『弘明集』を読む(22)
牟子『理惑論』(13)仏伝②
けだし きくに ほとけの けの かたち たるや
蓋し聞くに、仏の化(1)の状為るや、
〔わたくしの〕聞くところによれば、仏がこの世に現れ、〔人々を教化しつづけてきた、〕そのありさまというものは、
- 【化】化現(けげん)。仏や菩薩が衆生を救済するために、さまざまに姿を変えて世間に現れること。
どうとくを しゃくるいすること すうせんおくさいにして
道徳を積累すること数千億載にして
道を求める功徳を積み重ねること、数千億年にわたるものであり、
ききすべからず
紀記(1)すべからず。
それは誰にも記録できるようなものではない。
- 【紀記】順序だてて記録し、書き記すこと。
しこうして ほとけを うるの ときに のぞんで てんじくに うまる
然して仏を得るの時に臨んで天竺(1)に生る。
そして〔ついに〕仏と成られるにあたって、インドの地に生まれ落ちることになる。
- 【天竺】インド。
かたちを びゃくじょうおう ぶにんの じんしんに かる
形を白浄王夫人(1)の尽寝に仮る。
そして、その体が〔この世に産まれるにあたって、〕白浄王(浄飯王)の夫人(摩耶夫人)の胎内を借りることになった。

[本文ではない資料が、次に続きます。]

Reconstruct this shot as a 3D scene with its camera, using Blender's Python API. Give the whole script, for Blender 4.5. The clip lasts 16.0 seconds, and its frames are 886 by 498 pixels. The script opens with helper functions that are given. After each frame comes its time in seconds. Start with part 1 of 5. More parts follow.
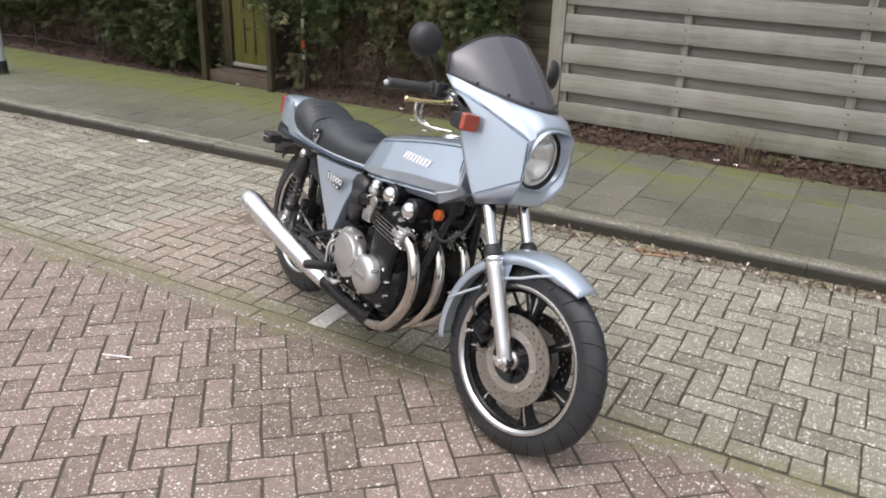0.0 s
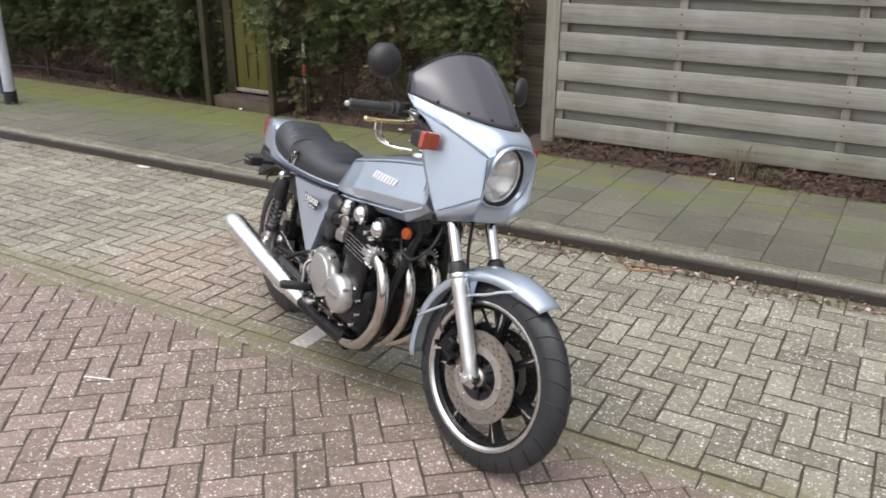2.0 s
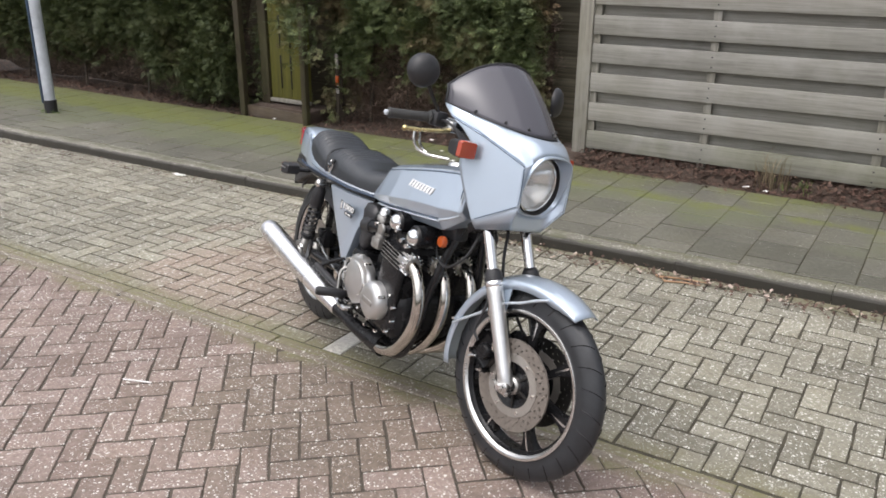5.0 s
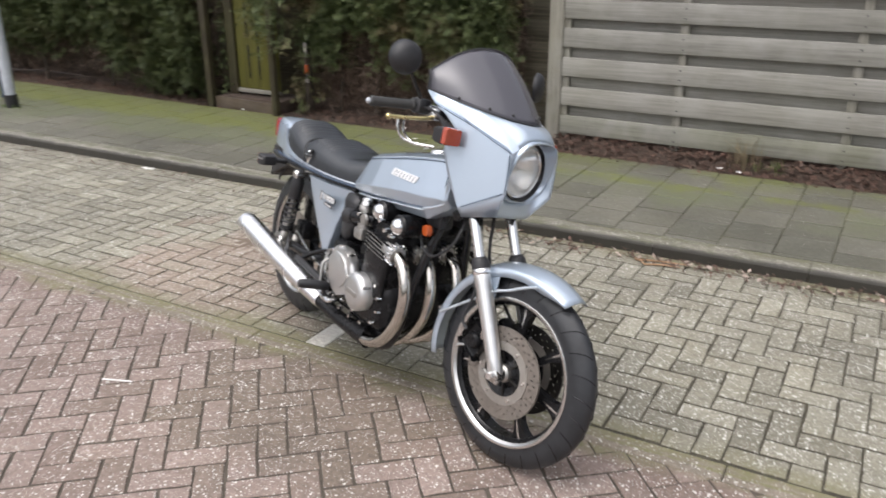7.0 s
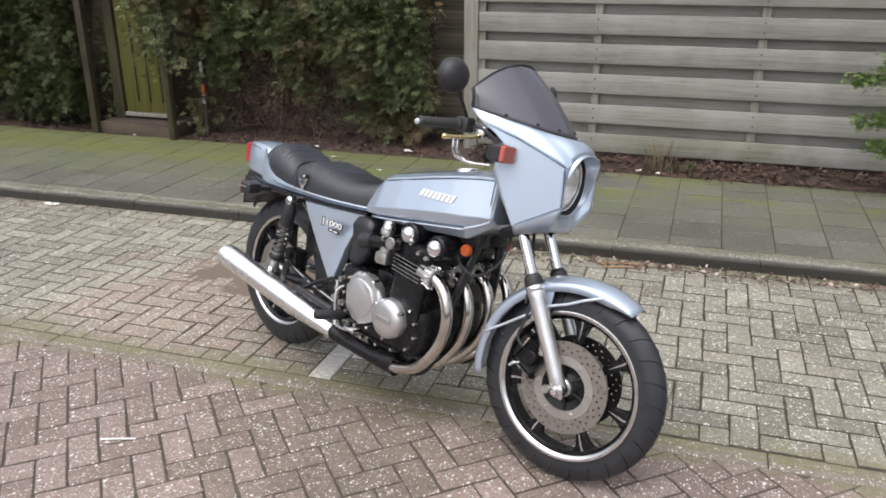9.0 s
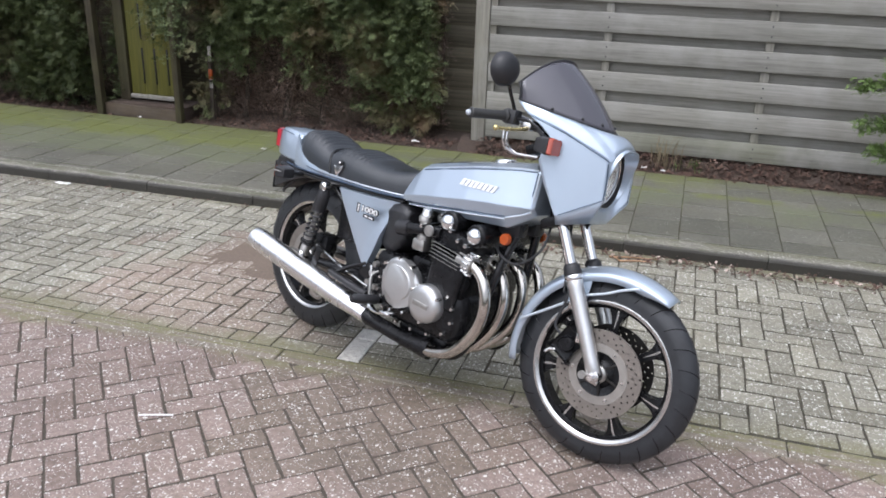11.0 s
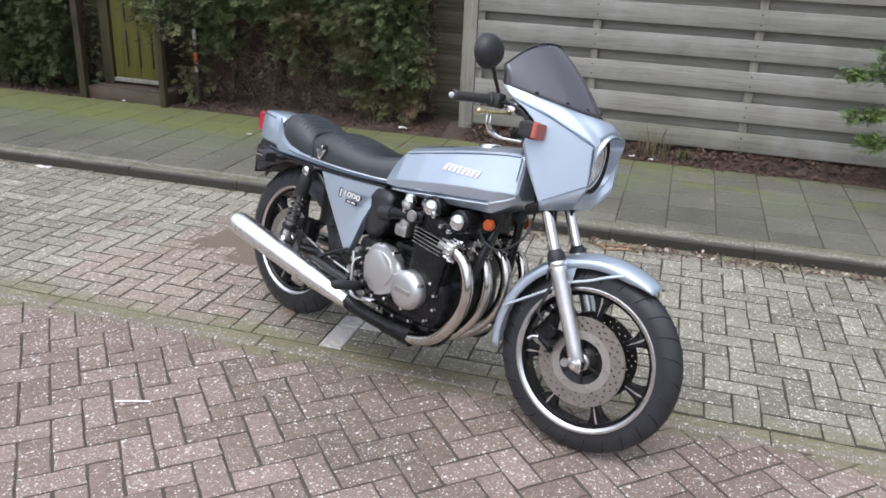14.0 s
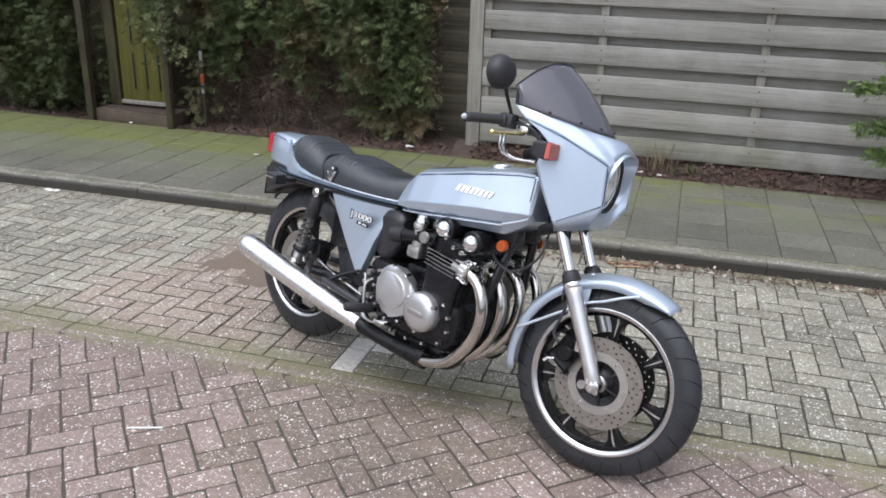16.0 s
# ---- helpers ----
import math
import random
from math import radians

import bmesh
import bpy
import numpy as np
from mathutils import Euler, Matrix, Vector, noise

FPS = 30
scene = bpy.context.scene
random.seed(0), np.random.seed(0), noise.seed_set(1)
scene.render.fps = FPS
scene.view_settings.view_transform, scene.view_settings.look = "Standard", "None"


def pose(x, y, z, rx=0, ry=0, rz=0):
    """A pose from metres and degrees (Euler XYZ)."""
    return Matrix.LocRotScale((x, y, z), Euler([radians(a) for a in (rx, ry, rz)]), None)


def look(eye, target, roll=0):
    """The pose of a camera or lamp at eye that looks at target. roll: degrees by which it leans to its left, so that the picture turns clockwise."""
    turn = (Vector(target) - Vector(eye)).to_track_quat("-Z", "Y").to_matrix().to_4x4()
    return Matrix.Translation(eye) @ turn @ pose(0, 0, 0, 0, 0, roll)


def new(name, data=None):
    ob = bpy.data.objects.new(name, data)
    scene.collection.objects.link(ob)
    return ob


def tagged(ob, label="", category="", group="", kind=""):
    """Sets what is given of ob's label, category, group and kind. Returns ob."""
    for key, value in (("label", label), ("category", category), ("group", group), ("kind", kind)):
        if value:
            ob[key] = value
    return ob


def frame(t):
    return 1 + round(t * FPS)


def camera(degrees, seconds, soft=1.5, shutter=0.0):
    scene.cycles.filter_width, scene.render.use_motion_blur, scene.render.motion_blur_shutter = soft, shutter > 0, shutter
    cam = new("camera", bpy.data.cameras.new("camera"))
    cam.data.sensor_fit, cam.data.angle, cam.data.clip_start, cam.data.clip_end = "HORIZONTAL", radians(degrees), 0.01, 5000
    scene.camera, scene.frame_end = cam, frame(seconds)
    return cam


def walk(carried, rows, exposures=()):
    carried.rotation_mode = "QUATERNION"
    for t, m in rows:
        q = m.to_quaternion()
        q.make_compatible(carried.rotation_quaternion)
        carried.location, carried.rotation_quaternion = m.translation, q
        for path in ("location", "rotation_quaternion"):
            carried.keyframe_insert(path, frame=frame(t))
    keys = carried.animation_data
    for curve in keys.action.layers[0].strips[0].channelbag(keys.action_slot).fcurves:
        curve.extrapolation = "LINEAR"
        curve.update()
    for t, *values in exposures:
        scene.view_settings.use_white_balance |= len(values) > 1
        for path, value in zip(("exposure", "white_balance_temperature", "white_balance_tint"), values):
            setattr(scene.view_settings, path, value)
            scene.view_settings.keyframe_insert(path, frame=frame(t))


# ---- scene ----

- 【白浄王夫人】白浄王は浄飯王(じょうぼんのう)の別名。インドのカピラバストゥという国の王で、釈尊の実父。夫人とはその妃のことで、摩耶夫人(まやぶにん)という。
《今回のポイント》
仏は、ジャータカ等にあるように、生まれ変わり死に変わりを繰り返し、永遠にも近い長い間、菩薩行を積んで、最終的に覚者となった。そして、ついにインドで成仏のときを迎える。仏になると、輪廻から解脱するので、次の生はない。